***** Material to process *****

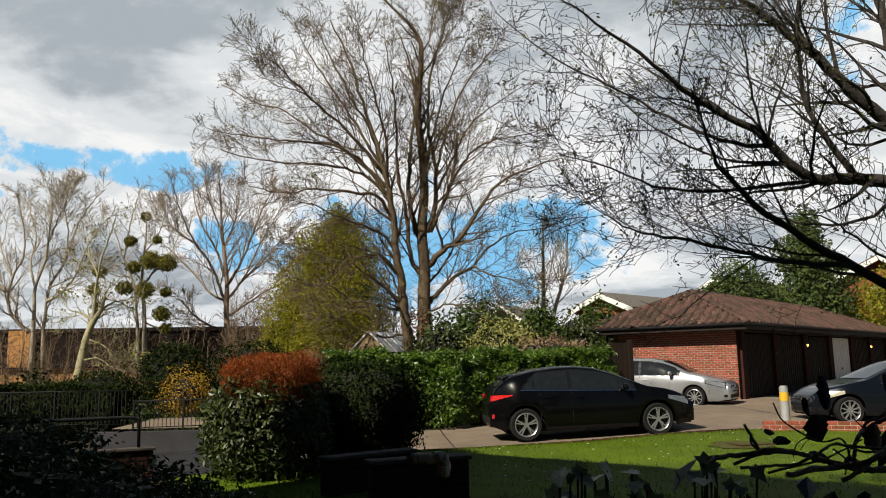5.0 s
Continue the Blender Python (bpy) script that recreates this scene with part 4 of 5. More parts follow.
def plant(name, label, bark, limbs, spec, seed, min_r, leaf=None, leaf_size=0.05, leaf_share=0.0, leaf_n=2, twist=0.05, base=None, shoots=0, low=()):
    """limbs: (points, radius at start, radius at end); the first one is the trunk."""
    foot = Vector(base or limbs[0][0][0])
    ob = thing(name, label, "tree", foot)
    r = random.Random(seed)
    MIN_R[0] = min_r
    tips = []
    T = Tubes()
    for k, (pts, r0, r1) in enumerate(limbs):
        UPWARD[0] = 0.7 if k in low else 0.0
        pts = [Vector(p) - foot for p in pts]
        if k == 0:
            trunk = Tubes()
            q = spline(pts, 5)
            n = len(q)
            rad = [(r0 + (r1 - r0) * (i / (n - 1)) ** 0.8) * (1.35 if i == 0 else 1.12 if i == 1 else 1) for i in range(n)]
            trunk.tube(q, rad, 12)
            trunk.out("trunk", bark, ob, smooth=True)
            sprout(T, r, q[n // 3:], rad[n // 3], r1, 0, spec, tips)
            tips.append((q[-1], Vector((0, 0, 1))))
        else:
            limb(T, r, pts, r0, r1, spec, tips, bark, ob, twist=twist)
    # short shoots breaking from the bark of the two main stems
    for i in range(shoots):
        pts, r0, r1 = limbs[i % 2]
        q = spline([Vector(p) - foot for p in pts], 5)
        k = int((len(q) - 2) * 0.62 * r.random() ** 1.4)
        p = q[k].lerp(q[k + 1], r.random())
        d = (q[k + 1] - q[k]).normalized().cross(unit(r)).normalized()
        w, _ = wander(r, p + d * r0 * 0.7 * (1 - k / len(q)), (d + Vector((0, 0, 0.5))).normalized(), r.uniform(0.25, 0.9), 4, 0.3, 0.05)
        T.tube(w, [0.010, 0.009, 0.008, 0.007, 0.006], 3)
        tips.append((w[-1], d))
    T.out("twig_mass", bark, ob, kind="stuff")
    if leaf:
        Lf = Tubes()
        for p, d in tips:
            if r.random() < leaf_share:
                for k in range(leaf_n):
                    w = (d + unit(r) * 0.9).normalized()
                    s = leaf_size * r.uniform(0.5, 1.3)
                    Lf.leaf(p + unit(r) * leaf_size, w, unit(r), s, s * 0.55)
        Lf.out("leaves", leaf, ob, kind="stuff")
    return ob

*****
***** Material to process *****

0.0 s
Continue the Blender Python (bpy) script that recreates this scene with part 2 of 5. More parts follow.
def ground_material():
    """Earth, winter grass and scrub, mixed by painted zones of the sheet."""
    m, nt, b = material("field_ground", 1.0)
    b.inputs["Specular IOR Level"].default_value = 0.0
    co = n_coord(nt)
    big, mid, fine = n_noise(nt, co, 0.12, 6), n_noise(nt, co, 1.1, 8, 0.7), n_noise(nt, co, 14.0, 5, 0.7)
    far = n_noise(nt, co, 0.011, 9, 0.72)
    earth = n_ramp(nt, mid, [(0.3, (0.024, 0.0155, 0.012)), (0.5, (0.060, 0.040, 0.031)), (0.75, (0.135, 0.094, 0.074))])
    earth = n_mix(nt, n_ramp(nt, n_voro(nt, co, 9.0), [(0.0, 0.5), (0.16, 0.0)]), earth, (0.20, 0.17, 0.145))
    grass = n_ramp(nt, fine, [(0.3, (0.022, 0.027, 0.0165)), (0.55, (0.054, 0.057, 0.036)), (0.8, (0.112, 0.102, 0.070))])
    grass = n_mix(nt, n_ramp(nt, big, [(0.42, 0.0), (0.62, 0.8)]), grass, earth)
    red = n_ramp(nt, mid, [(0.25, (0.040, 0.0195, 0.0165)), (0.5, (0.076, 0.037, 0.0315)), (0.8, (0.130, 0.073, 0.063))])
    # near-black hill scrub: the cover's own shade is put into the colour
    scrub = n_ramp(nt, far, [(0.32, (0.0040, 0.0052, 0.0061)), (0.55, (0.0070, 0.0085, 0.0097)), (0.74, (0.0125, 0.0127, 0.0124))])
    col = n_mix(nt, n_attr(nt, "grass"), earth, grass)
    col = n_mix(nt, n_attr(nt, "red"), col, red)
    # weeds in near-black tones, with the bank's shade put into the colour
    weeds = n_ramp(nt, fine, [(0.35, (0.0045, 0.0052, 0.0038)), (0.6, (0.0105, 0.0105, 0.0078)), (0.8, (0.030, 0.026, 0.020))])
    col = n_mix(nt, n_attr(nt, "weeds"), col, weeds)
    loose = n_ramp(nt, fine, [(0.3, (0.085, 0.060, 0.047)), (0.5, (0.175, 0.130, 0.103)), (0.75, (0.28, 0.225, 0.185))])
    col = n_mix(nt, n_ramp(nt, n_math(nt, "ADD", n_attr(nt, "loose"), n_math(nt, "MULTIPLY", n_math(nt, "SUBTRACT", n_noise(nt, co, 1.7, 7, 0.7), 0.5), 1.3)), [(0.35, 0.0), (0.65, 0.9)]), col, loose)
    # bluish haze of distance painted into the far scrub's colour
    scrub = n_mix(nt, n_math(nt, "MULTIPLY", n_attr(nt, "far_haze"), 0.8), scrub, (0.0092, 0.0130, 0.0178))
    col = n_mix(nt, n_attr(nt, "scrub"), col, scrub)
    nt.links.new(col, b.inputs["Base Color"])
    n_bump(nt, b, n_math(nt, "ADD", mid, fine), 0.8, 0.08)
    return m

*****

Task prompt | Go through the preceding material and copy each line that has the word "scene".

Solution to the problem |
Continue the Blender Python (bpy) script that recreates this scene with part 4 of 5. More parts follow.
Continue the Blender Python (bpy) script that recreates this scene with part 2 of 5. More parts follow.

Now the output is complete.